Do this
Check every line below for the word "target" and copy the ones that have it.

== Raw data

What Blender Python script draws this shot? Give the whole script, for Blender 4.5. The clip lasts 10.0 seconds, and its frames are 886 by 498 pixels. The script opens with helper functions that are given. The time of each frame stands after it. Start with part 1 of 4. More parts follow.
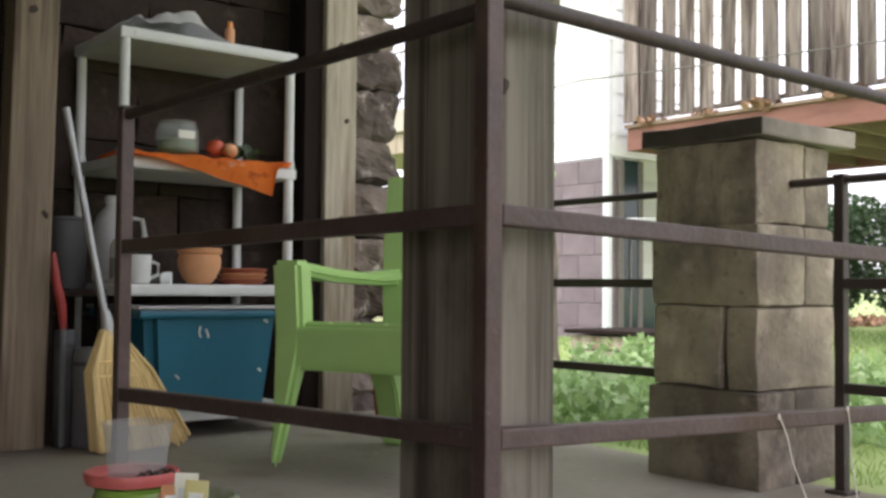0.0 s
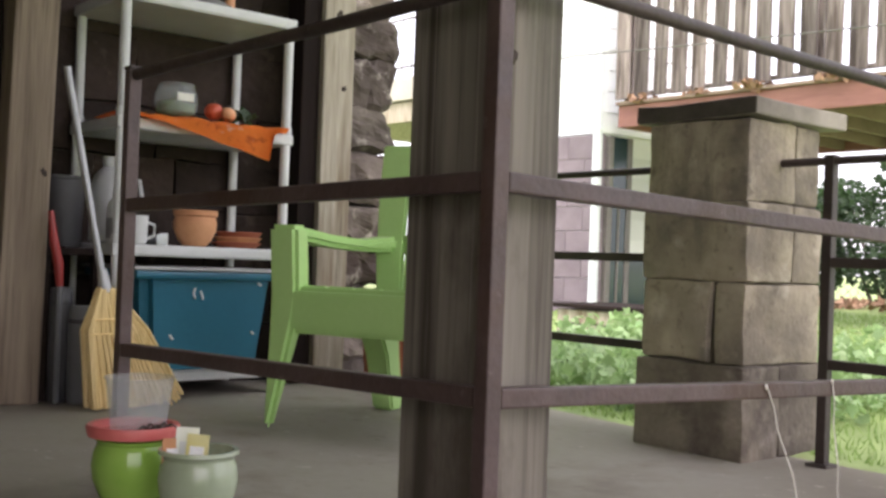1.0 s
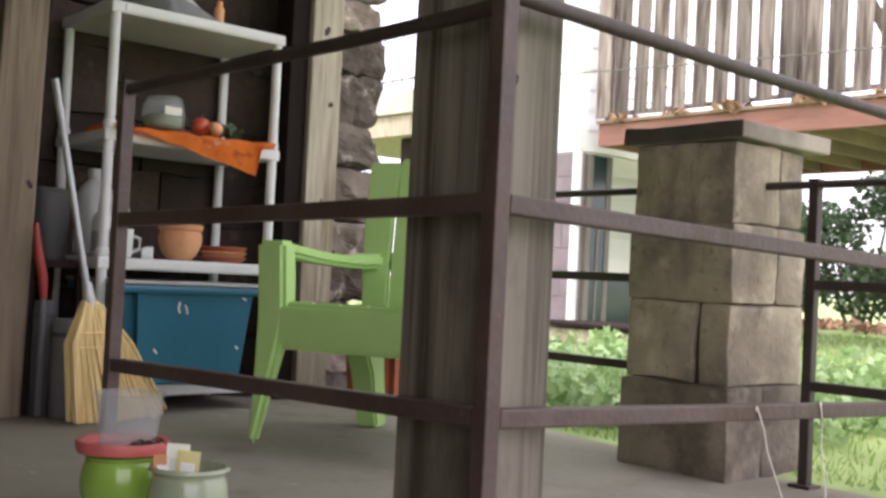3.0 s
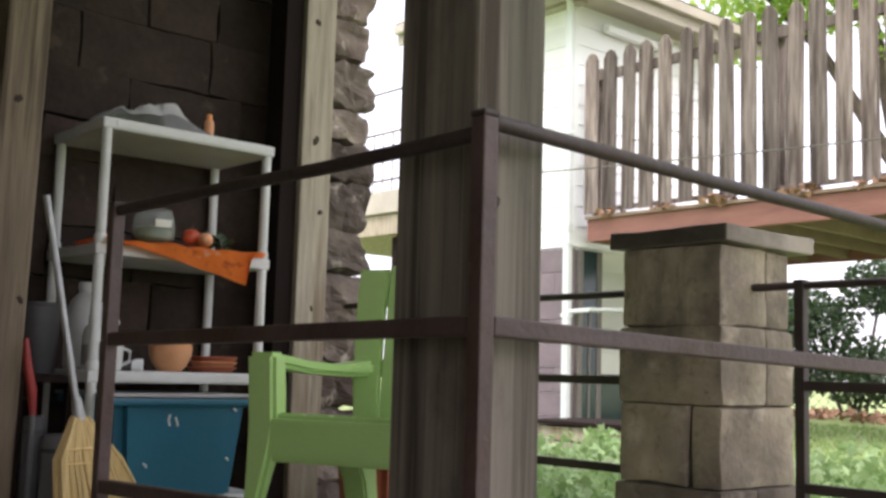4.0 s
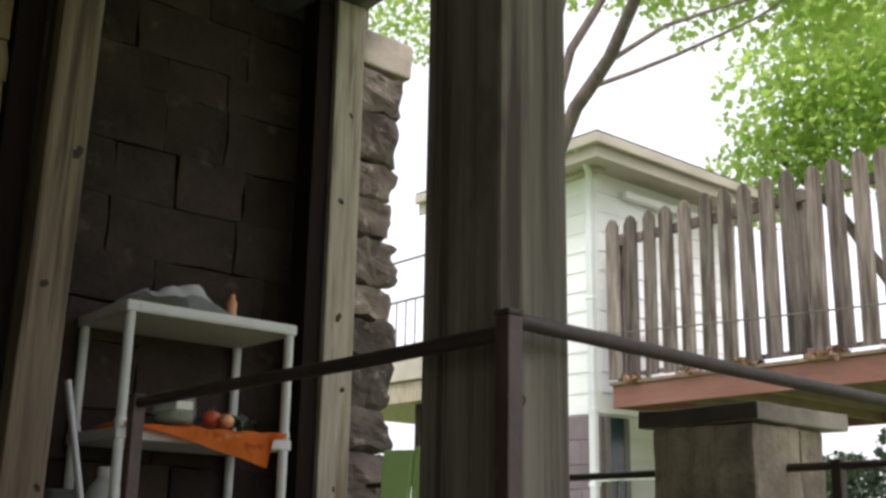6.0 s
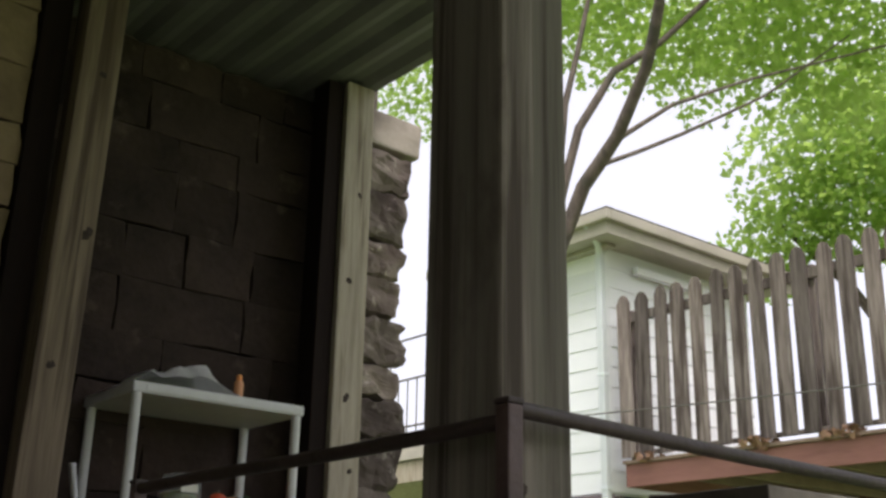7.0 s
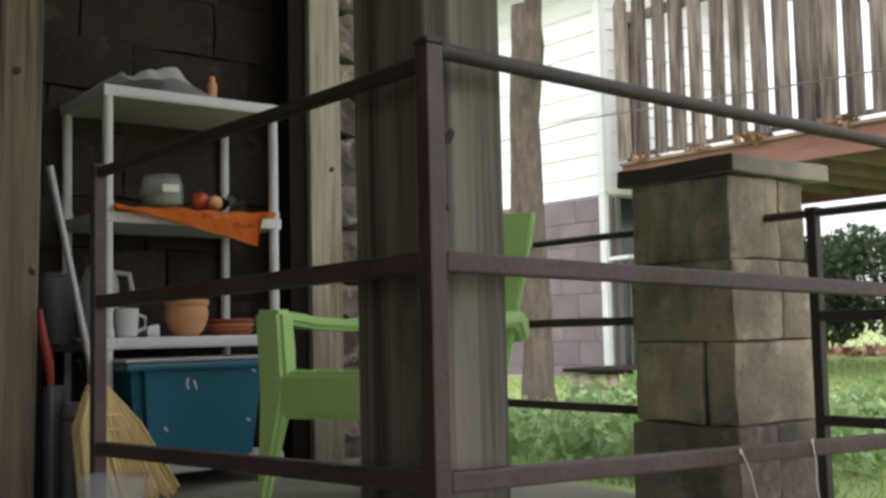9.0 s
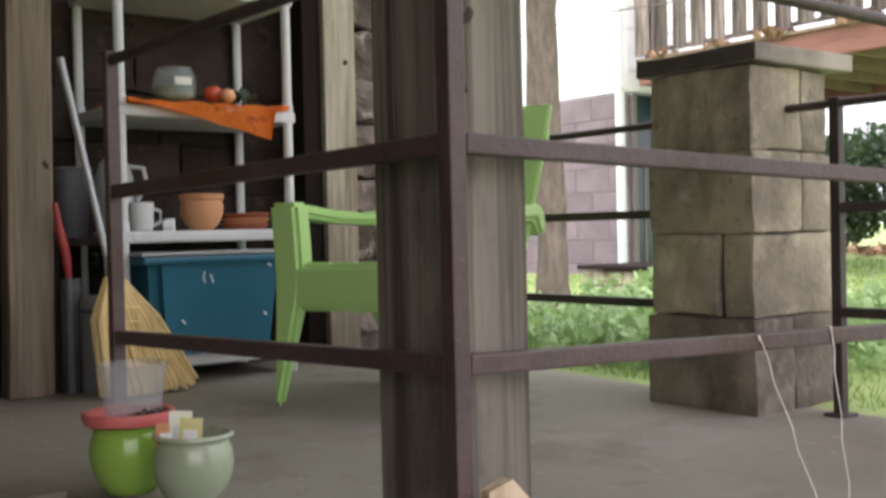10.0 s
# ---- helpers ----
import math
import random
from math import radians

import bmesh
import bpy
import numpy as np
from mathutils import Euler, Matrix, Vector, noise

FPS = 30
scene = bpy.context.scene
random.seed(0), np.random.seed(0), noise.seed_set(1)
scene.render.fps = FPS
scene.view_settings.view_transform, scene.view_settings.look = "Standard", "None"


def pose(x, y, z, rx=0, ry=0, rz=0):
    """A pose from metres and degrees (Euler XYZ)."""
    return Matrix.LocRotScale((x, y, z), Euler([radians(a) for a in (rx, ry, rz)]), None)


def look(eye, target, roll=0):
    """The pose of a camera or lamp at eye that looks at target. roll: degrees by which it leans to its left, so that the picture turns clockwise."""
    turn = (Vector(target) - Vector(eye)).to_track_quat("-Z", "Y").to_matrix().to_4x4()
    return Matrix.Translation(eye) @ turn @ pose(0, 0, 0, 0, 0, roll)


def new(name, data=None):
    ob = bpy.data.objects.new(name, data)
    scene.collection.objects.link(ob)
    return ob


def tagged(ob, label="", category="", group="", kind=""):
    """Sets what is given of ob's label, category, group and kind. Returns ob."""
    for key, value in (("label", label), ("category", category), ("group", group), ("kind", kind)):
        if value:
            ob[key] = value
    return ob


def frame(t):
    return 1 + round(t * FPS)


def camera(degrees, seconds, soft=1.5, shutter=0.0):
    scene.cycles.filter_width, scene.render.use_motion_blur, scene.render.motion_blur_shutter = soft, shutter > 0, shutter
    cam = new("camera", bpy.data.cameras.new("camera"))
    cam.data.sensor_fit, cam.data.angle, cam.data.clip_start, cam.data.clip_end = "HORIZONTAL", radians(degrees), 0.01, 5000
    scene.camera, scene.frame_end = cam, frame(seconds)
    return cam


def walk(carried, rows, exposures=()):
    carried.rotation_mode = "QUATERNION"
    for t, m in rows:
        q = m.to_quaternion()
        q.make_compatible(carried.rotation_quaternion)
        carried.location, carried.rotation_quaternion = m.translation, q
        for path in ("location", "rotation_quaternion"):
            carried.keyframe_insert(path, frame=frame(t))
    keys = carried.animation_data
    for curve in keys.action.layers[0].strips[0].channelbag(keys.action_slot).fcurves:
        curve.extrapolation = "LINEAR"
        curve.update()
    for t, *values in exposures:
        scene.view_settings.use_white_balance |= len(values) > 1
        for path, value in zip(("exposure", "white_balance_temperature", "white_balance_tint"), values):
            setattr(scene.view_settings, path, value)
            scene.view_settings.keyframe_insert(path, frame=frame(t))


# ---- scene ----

====

Answer to this problem
def look(eye, target, roll=0):
    """The pose of a camera or lamp at eye that looks at target. roll: degrees by which it leans to its left, so that the picture turns clockwise."""
    turn = (Vector(target) - Vector(eye)).to_track_quat("-Z", "Y").to_matrix().to_4x4()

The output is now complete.